§ **PROBLEM DETAILS**
Copy the data that follows exactly. Include no pictures.

§ **DATA LINES**

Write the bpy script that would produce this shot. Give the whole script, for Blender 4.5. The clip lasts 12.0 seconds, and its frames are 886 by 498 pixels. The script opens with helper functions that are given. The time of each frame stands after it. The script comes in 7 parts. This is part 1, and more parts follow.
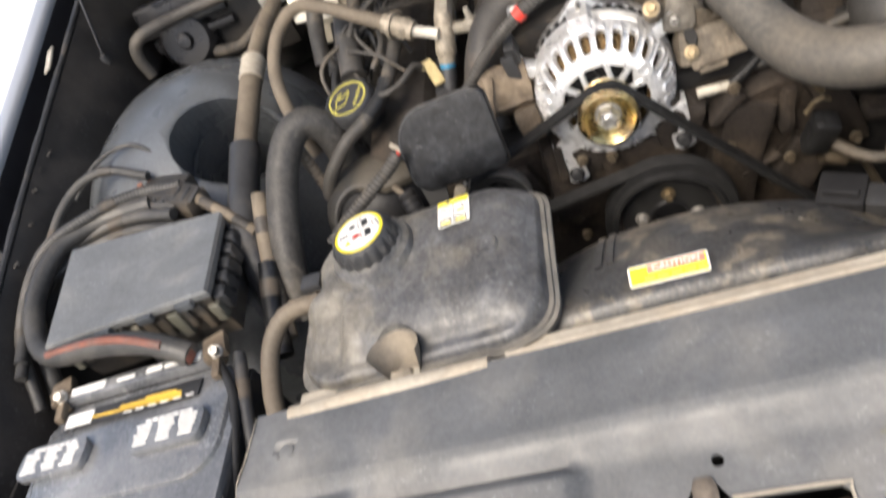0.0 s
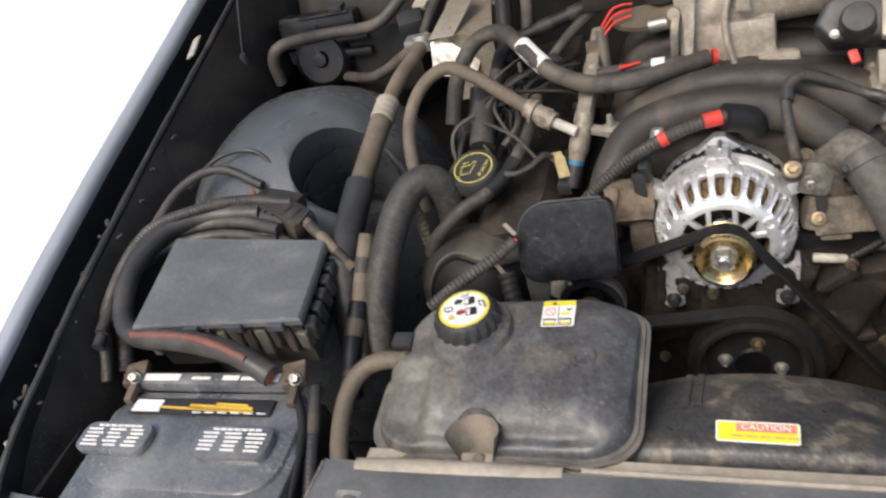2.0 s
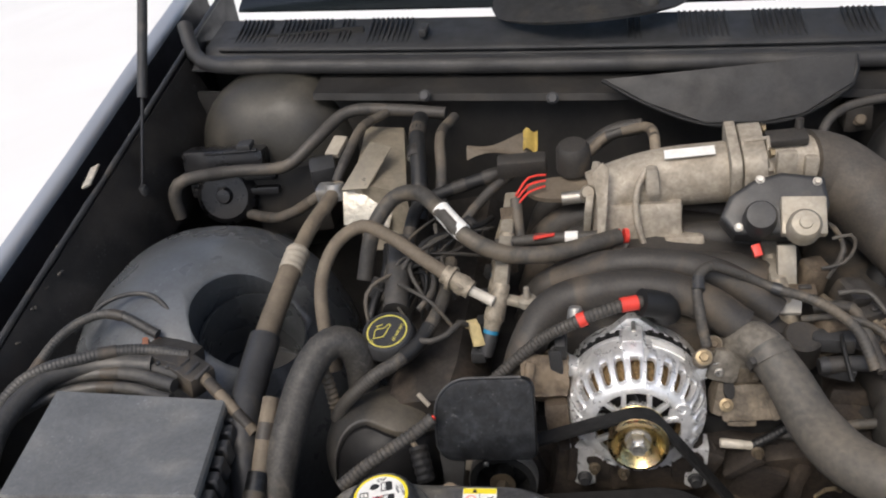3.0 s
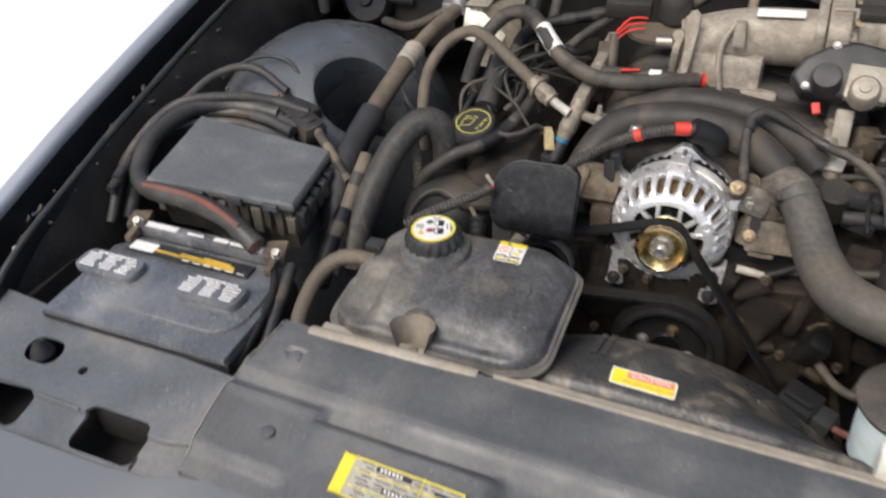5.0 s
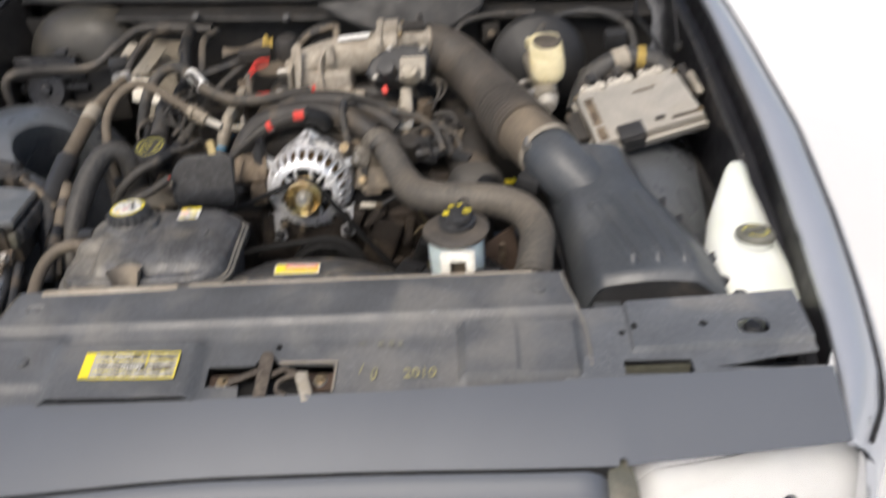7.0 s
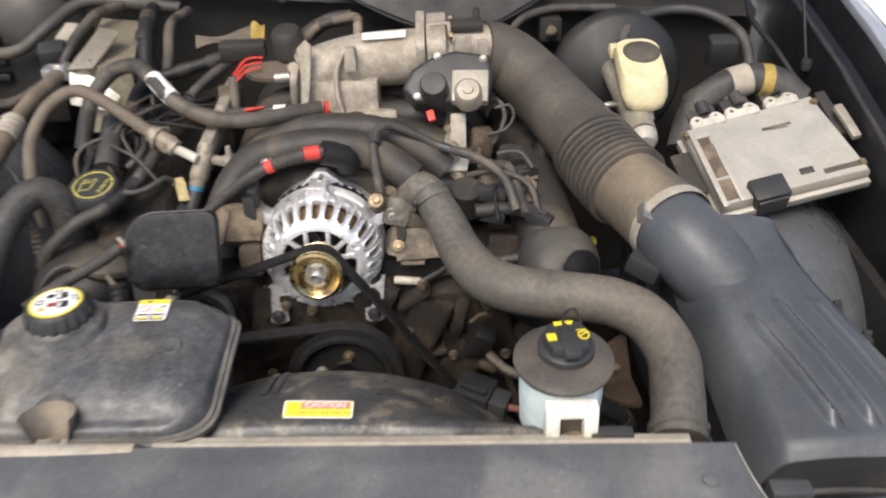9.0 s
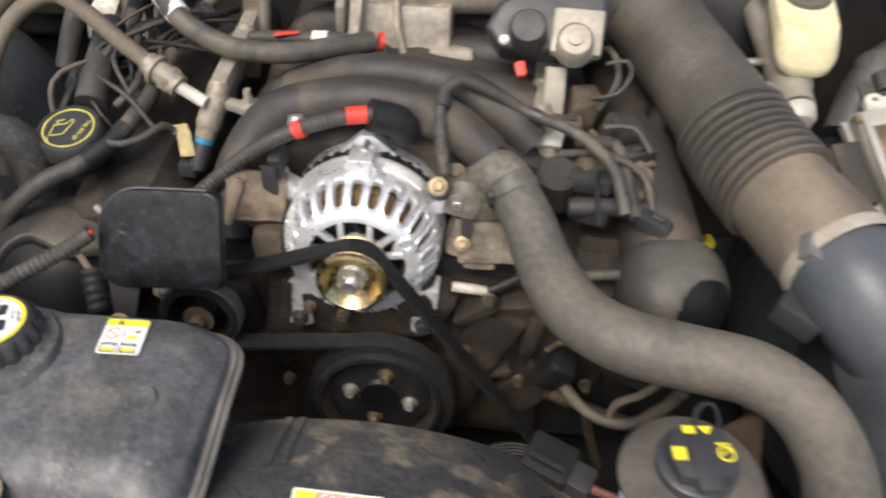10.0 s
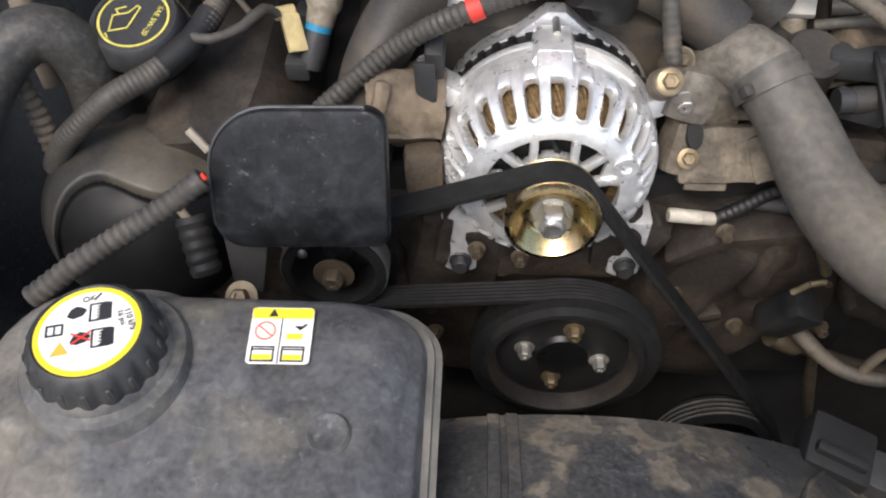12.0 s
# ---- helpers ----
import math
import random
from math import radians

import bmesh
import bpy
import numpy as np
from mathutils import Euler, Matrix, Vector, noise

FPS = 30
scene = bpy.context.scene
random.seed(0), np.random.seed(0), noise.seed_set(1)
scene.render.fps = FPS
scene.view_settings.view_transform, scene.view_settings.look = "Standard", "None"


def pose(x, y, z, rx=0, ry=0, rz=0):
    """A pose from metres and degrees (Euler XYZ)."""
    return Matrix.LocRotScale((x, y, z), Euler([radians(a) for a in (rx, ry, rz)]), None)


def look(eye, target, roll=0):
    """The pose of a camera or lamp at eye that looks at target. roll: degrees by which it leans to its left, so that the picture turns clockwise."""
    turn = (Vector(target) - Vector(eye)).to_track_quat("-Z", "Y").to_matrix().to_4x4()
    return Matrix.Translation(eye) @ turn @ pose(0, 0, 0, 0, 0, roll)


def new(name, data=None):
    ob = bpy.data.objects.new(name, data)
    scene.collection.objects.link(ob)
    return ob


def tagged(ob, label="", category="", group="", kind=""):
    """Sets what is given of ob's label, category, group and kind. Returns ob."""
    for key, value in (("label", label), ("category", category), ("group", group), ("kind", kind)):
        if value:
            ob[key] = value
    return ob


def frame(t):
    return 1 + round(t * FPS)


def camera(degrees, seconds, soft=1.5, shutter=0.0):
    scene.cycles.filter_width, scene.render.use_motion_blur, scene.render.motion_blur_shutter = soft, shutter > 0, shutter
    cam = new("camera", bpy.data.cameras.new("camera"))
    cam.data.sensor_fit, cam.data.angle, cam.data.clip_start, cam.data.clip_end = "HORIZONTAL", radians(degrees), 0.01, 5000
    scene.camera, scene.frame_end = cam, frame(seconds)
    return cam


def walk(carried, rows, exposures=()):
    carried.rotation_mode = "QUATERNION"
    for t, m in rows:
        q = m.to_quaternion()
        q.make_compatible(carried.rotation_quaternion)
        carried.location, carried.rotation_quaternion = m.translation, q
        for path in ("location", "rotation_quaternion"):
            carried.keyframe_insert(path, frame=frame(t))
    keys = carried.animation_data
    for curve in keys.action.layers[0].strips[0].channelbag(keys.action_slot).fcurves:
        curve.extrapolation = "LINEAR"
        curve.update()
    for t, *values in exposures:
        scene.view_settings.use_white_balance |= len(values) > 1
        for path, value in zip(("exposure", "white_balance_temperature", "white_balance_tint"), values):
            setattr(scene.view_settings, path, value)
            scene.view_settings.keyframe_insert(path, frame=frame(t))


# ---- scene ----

§ **TASK SOLUTION**
Write the bpy script that would produce this shot. Give the whole script, for Blender 4.5. The clip lasts 12.0 seconds, and its frames are 886 by 498 pixels. The script opens with helper functions that are given. The time of each frame stands after it. The script comes in 7 parts. This is part 1, and more parts follow.
0.0 s
2.0 s
3.0 s
5.0 s
7.0 s
9.0 s
10.0 s
12.0 s
# ---- helpers ----
import math
import random
from math import radians

import bmesh
import bpy
import numpy as np
from mathutils import Euler, Matrix, Vector, noise

FPS = 30
scene = bpy.context.scene
random.seed(0), np.random.seed(0), noise.seed_set(1)
scene.render.fps = FPS
scene.view_settings.view_transform, scene.view_settings.look = "Standard", "None"


def pose(x, y, z, rx=0, ry=0, rz=0):
    """A pose from metres and degrees (Euler XYZ)."""
    return Matrix.LocRotScale((x, y, z), Euler([radians(a) for a in (rx, ry, rz)]), None)


def look(eye, target, roll=0):
    """The pose of a camera or lamp at eye that looks at target. roll: degrees by which it leans to its left, so that the picture turns clockwise."""
    turn = (Vector(target) - Vector(eye)).to_track_quat("-Z", "Y").to_matrix().to_4x4()
    return Matrix.Translation(eye) @ turn @ pose(0, 0, 0, 0, 0, roll)


def new(name, data=None):
    ob = bpy.data.objects.new(name, data)
    scene.collection.objects.link(ob)
    return ob


def tagged(ob, label="", category="", group="", kind=""):
    """Sets what is given of ob's label, category, group and kind. Returns ob."""
    for key, value in (("label", label), ("category", category), ("group", group), ("kind", kind)):
        if value:
            ob[key] = value
    return ob


def frame(t):
    return 1 + round(t * FPS)


def camera(degrees, seconds, soft=1.5, shutter=0.0):
    scene.cycles.filter_width, scene.render.use_motion_blur, scene.render.motion_blur_shutter = soft, shutter > 0, shutter
    cam = new("camera", bpy.data.cameras.new("camera"))
    cam.data.sensor_fit, cam.data.angle, cam.data.clip_start, cam.data.clip_end = "HORIZONTAL", radians(degrees), 0.01, 5000
    scene.camera, scene.frame_end = cam, frame(seconds)
    return cam


def walk(carried, rows, exposures=()):
    carried.rotation_mode = "QUATERNION"
    for t, m in rows:
        q = m.to_quaternion()
        q.make_compatible(carried.rotation_quaternion)
        carried.location, carried.rotation_quaternion = m.translation, q
        for path in ("location", "rotation_quaternion"):
            carried.keyframe_insert(path, frame=frame(t))
    keys = carried.animation_data
    for curve in keys.action.layers[0].strips[0].channelbag(keys.action_slot).fcurves:
        curve.extrapolation = "LINEAR"
        curve.update()
    for t, *values in exposures:
        scene.view_settings.use_white_balance |= len(values) > 1
        for path, value in zip(("exposure", "white_balance_temperature", "white_balance_tint"), values):
            setattr(scene.view_settings, path, value)
            scene.view_settings.keyframe_insert(path, frame=frame(t))


# ---- scene ----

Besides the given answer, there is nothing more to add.